Related: Ivanka Trump visited the tomb of the Lubavitcher rebbe, Rabbi Menachem Mendel Schneerson, on Thursday, reportedly to pray for the reelection of her father. She and Kushner also visited the rabbi’s grave on the eve of the 2016 elections.
Sudan confirmed that it had agreed to normalize ties with Israel in exchange for being removed from the U.S. terror blacklist.
On Friday, President Trump announced that Sudan would start normalizing ties with Israel. The statement said the deals would cover agriculture, trade, aviation and migration, but did not provide details on the timing or location of the meetings.

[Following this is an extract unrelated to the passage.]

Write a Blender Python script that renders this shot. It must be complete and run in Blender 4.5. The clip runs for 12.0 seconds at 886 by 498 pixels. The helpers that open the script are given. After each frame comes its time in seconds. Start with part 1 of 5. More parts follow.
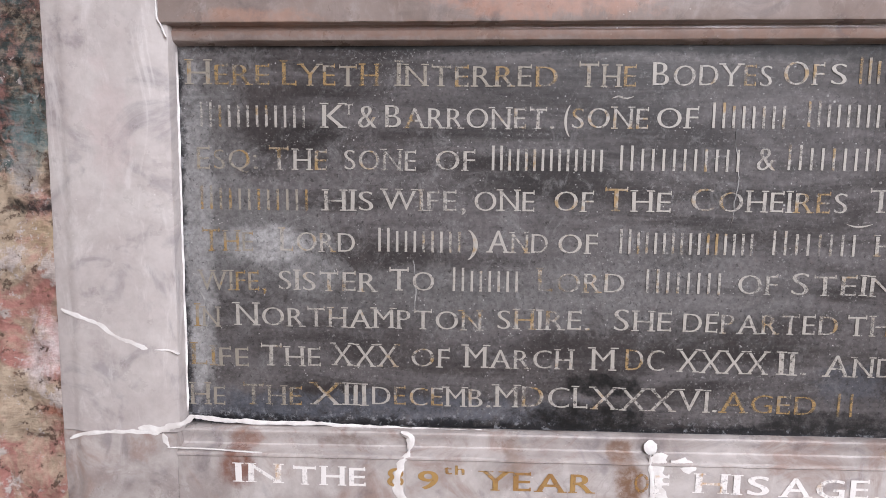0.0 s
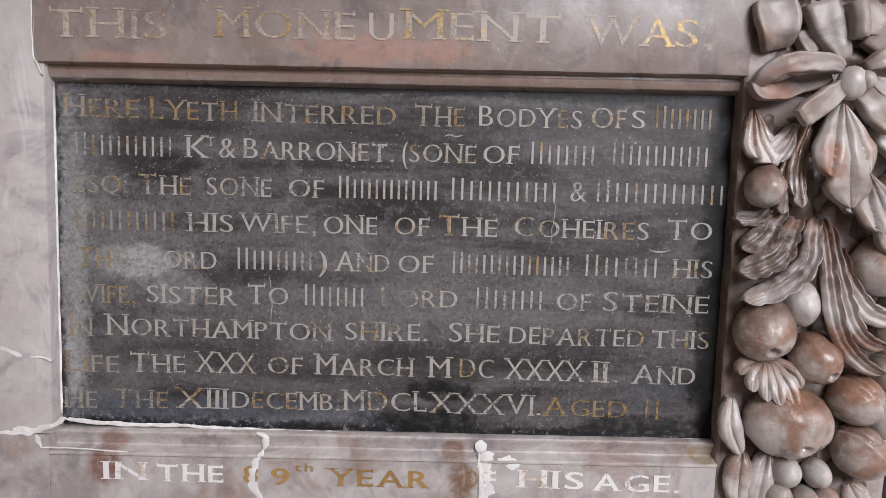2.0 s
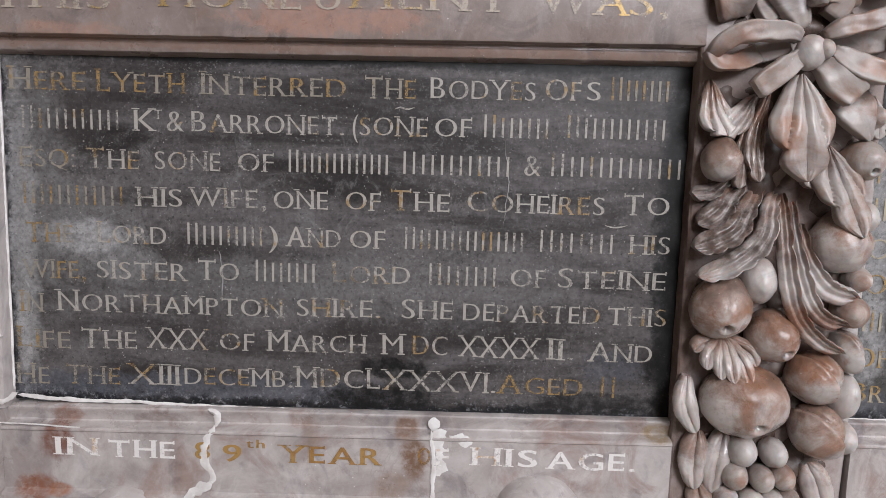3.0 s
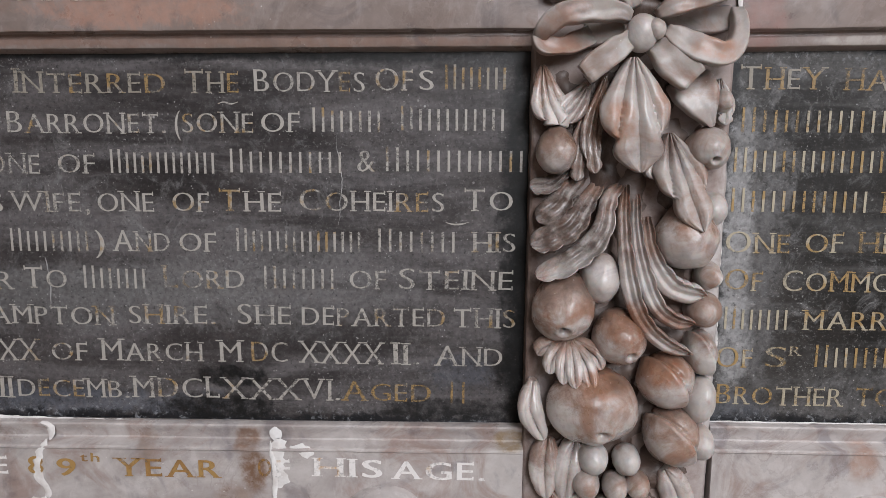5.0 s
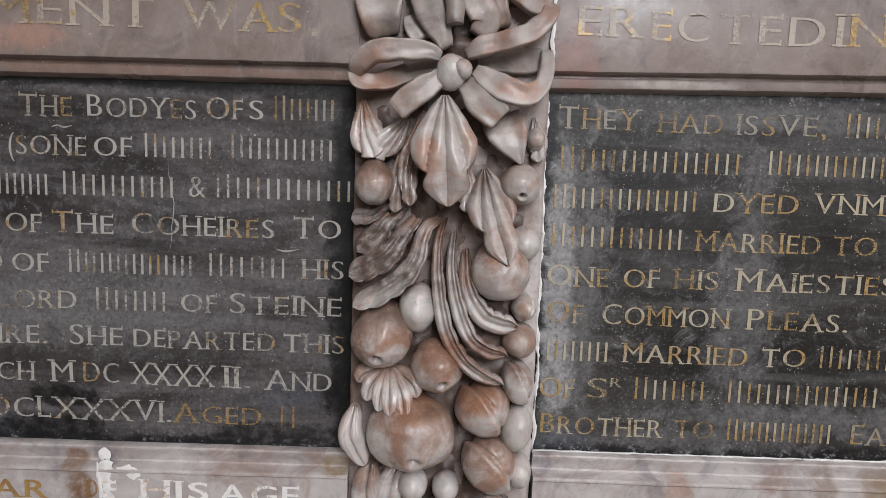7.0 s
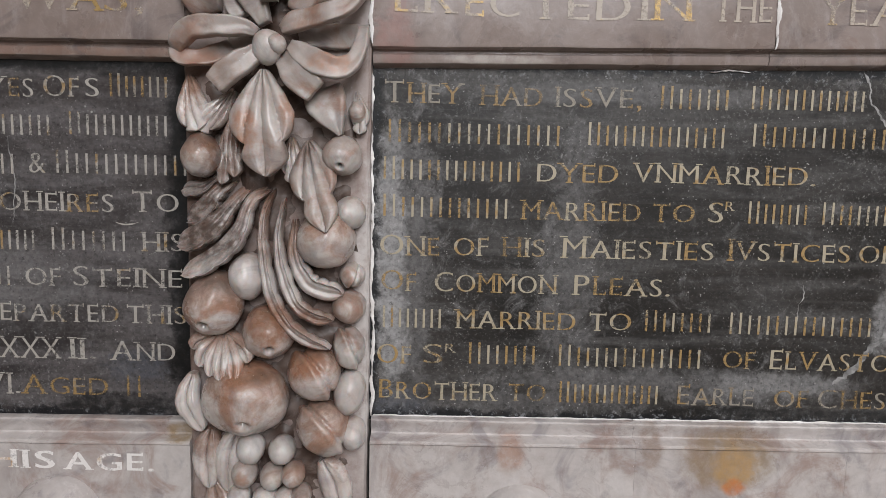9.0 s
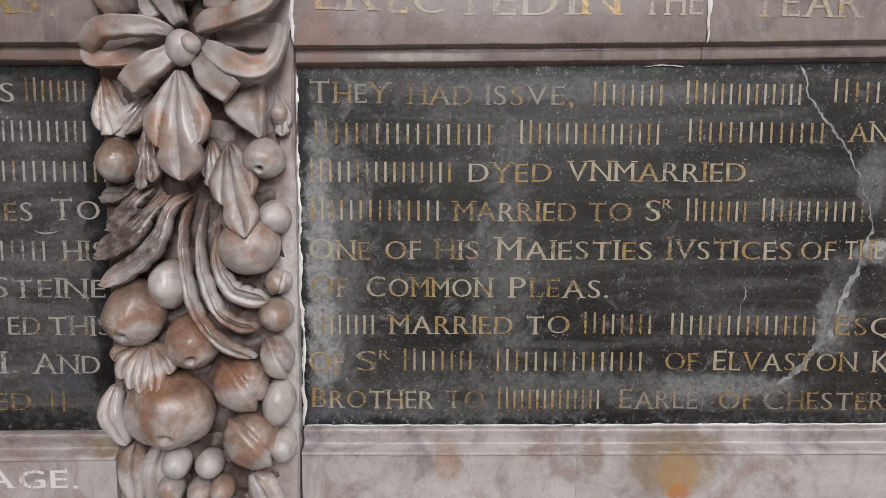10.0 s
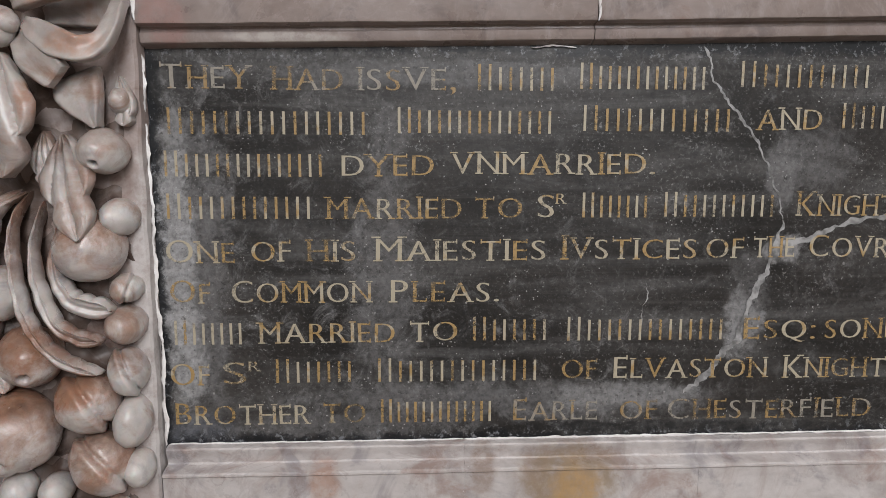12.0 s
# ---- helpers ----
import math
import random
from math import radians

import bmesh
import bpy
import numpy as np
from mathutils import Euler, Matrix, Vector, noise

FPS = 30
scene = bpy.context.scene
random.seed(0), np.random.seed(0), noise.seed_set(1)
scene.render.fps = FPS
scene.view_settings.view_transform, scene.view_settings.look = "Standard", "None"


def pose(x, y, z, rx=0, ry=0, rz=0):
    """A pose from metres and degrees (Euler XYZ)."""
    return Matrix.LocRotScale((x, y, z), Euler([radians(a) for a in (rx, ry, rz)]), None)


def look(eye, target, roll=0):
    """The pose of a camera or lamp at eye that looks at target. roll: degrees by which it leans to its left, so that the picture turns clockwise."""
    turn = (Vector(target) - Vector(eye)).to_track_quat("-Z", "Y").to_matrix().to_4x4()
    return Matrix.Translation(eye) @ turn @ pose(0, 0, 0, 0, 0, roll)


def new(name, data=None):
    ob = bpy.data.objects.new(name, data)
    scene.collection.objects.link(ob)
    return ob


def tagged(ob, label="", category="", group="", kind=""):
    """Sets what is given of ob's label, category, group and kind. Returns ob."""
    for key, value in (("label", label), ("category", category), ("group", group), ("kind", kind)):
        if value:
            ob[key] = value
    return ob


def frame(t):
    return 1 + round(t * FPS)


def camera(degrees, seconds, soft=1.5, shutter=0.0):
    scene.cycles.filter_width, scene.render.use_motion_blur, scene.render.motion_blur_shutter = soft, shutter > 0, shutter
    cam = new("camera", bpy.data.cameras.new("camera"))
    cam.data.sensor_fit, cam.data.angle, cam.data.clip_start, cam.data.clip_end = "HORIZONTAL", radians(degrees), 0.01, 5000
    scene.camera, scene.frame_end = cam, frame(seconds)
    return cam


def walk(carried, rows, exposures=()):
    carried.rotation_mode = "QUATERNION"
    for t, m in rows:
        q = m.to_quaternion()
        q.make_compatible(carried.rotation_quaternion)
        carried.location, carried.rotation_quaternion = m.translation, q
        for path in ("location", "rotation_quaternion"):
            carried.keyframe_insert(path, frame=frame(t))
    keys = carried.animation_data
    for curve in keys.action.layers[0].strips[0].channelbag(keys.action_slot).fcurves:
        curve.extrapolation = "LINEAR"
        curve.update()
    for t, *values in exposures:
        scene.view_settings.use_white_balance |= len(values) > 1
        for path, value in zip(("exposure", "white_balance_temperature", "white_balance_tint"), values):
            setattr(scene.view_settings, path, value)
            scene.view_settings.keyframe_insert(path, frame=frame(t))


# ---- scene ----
cam = camera(67.0, 12.0, soft=0.7)
PATH = [
    (0, (0.0470, 0.0939, 1.6022), (-0.0368, 2.0747, 1.3388), 0.69),
    (0.5, (0.0824, 0.0872, 1.6021), (0.0009, 2.0678, 1.3366), 0.76),
    (1, (0.1253, 0.0644, 1.6091), (0.0637, 2.0492, 1.3715), 0.85),
    (1.5, (0.1713, 0.0377, 1.6211), (0.1531, 2.0256, 1.4024), 1.01),
    (2, (0.2068, 0.0034, 1.6199), (0.2074, 1.9924, 1.4103), 1.64),
    (2.5, (0.2371, -0.0008, 1.6035), (0.2242, 1.9833, 1.3520), 1.93),
    (2.7, (0.2524, 0.0041, 1.6055), (0.2354, 1.9878, 1.3516), 1.81),
    (4.3, (0.4200, 0.0719, 1.6184), (0.3677, 2.0496, 1.3253), 1.12),
    (4.5, (0.4374, 0.0744, 1.6154), (0.3903, 2.0536, 1.3319), 0.64),
    (5, (0.4986, 0.0702, 1.6231), (0.4409, 2.0472, 1.3260), 0.38),
    (5.5, (0.5587, 0.0665, 1.6294), (0.5284, 2.0467, 1.3502), 0.86),
    (6, (0.6050, 0.0650, 1.6468), (0.5829, 2.0493, 1.3979), 1.67),
    (6.5, (0.6439, 0.0623, 1.6426), (0.6240, 2.0475, 1.4010), 1.92),
    (7, (0.6900, 0.0578, 1.6424), (0.6792, 2.0428, 1.3986), 2.01),
    (9, (0.8895, 0.0238, 1.6126), (0.9066, 2.0095, 1.3741), 1.41),
    (9.5, (0.9170, 0.0186, 1.6101), (0.9423, 2.0051, 1.3795), 0.81),
    (10, (0.9698, 0.0461, 1.6067), (1.0014, 2.0340, 1.3885), 0.44),
    (10.5, (1.0252, 0.0660, 1.6070), (1.0679, 2.0523, 1.3773), 0.24),
    (11, (1.0494, 0.0851, 1.6049), (1.0927, 2.0712, 1.3732), 0.13),
    (11.5, (1.0661, 0.1050, 1.6200), (1.1330, 2.0889, 1.3755), 0.05),
    (12, (1.0947, 0.1207, 1.6205), (1.1814, 2.1002, 1.3478), 0.19),
]
WIN_BACK, WIN_SIDE, DAYLIGHT = 325.0, 85.0, (0.962, 0.967, 1.0)
walk(cam, [(t, look(eye, target, roll)) for t, eye, target, roll in PATH],
     [(0.0, 0.36, 6350, 14), (1.5, 0.10, 6400, 13), (2.5, -0.05, 6400, 12), (5.5, -0.2, 6400, 10), (9.5, -0.3, 6550, 9), (12.0, -0.32, 6550, 9)])

# ---- world, light, room constants ----
X0, X1, Y0, YW, ZC = -3.2, 4.6, -3.4, 0.935, 6.2      # the chapel inside; YW is the wall that carries the monument
WZ0, WZ1, WX, WY = 2.6, 5.6, 1.7, -1.5               # sill, head and middles of the two windows
world = bpy.data.worlds.new("sky")
scene.world = world
world.use_nodes = True
_nt = world.node_tree
_sky = _nt.nodes.new("ShaderNodeTexSky")
_sky.sky_type, _sky.sun_disc = "NISHITA", False
_sky.sun_elevation, _sky.sun_rotation = radians(38), radians(140)
_nt.links.new(_sky.outputs[0], _nt.nodes["Background"].inputs[0])
_nt.nodes["Background"].inputs[1].default_value = 0.12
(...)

Trump said at least another five Arab nations wanted to sign similar agreements, following the lead of Bahrain and the United Arab Emirates last month.
Reaction: Israel welcomed the move toward normalization while acknowledging that “it does not represent the same kind of landmark strategic achievement as the peace treaties decades ago with Egypt and Jordan,” The New York Times reports. Government officials there also said that the timing of the announcement was part of the White House’s plans to attract Jewish voters.
The Biden campaign held an online meeting for Jewish mayors featuring Doug Emhoff, vice presidential nominee Kamala Harris’ Jewish husband.
Thursday’s virtual event attracted 65 people, including the following Jewish Democratic mayors: Eric Garcetti of Los Angeles; Steve Adler of Austin, Texas; Andy Berke of Chattanooga; Jacob Frey of Minneapolis; Steven Fulop of Jersey City; Kate Gallego of Phoenix; Libby Schaaf of Oakland; Steve Schewel of Durham, North Carolina; Darrell Steinberg of Sacramento, and Miro Weinberger of Burlington, Vermont.
The View From Campus
Naomi Hess, a junior at Princeton University, reports on a seminar given by the campus rabbi and an ACLU official on the Jewish perspective towards mass incarceration. “It exposed me to the massive disparities in the American criminal justice system, right before the nation also grappled with these same themes during a summer filled with much-needed discourse about systemic racism,” writes Hess in a Jewish Week essay.
Around the Agencies
Hartman@Home’s two-week symposium on Judaism, Citizenship & American Democracy continues through Oct. 30, with daytime and evening salons, panels, book talks, and deeper learning opportunities. Presenters include Yehuda Kurtzer, Mijal Bitton, Donniel Hartman, Elana Stein Hain, Micah Goodman, and Rivka Press Schwartz, alongside special guest experts Eitan Hersch, Lila Corwin Berman, Yuval Levin and Yascha Mounk. Register here.
The Center for Jewish History was awarded $1 million by the Blavatnik Family Foundation to support ongoing preservation, digitization, and archival processing of the collections held by the Center’s five in-house partners — the American Jewish Historical Society, the American Sephardi Federation, the Leo Baeck Institute, the Yeshiva University Museum and the YIVO Institute for Jewish Research. It also will cover expenses connected with the Covid-19 crisis, and support the Center’s Fellowship Program, which has hosted almost 140 scholars. The funding will match a Museums for America grant.
The Jewish Women’s Foundation of New York Annual Convening
provides philanthropists, social entrepreneurs and leaders with the opportunity to network, learn, and celebrate their work together. Speakers including fashion designer and entrepreneur Rebecca Minkoff, Vanessa Hidary (The Hebrew Mamita), and comedian Rain Pryor. The closing panel will include Ruth Messinger, Rep. Alma Hernández (D-Ariz), Rep. Nita Lowey (D-NY), and Dr. Anne Moses, president and founder of IGNITE, about the upcoming elections, and how the elections will affect women. Event cost: $54. Oct. 26, 10:00 am – Oct. 27, 1:00 pm.
American Jewish Committee presents Caroline Fourest, a leading French journalist and filmmaker, in conversation with AJC Europe Director, Simone Rodan-Benzaquen, discussing France’s fight against extremism in the name of Islam and all forms of hate. 2:00 pm.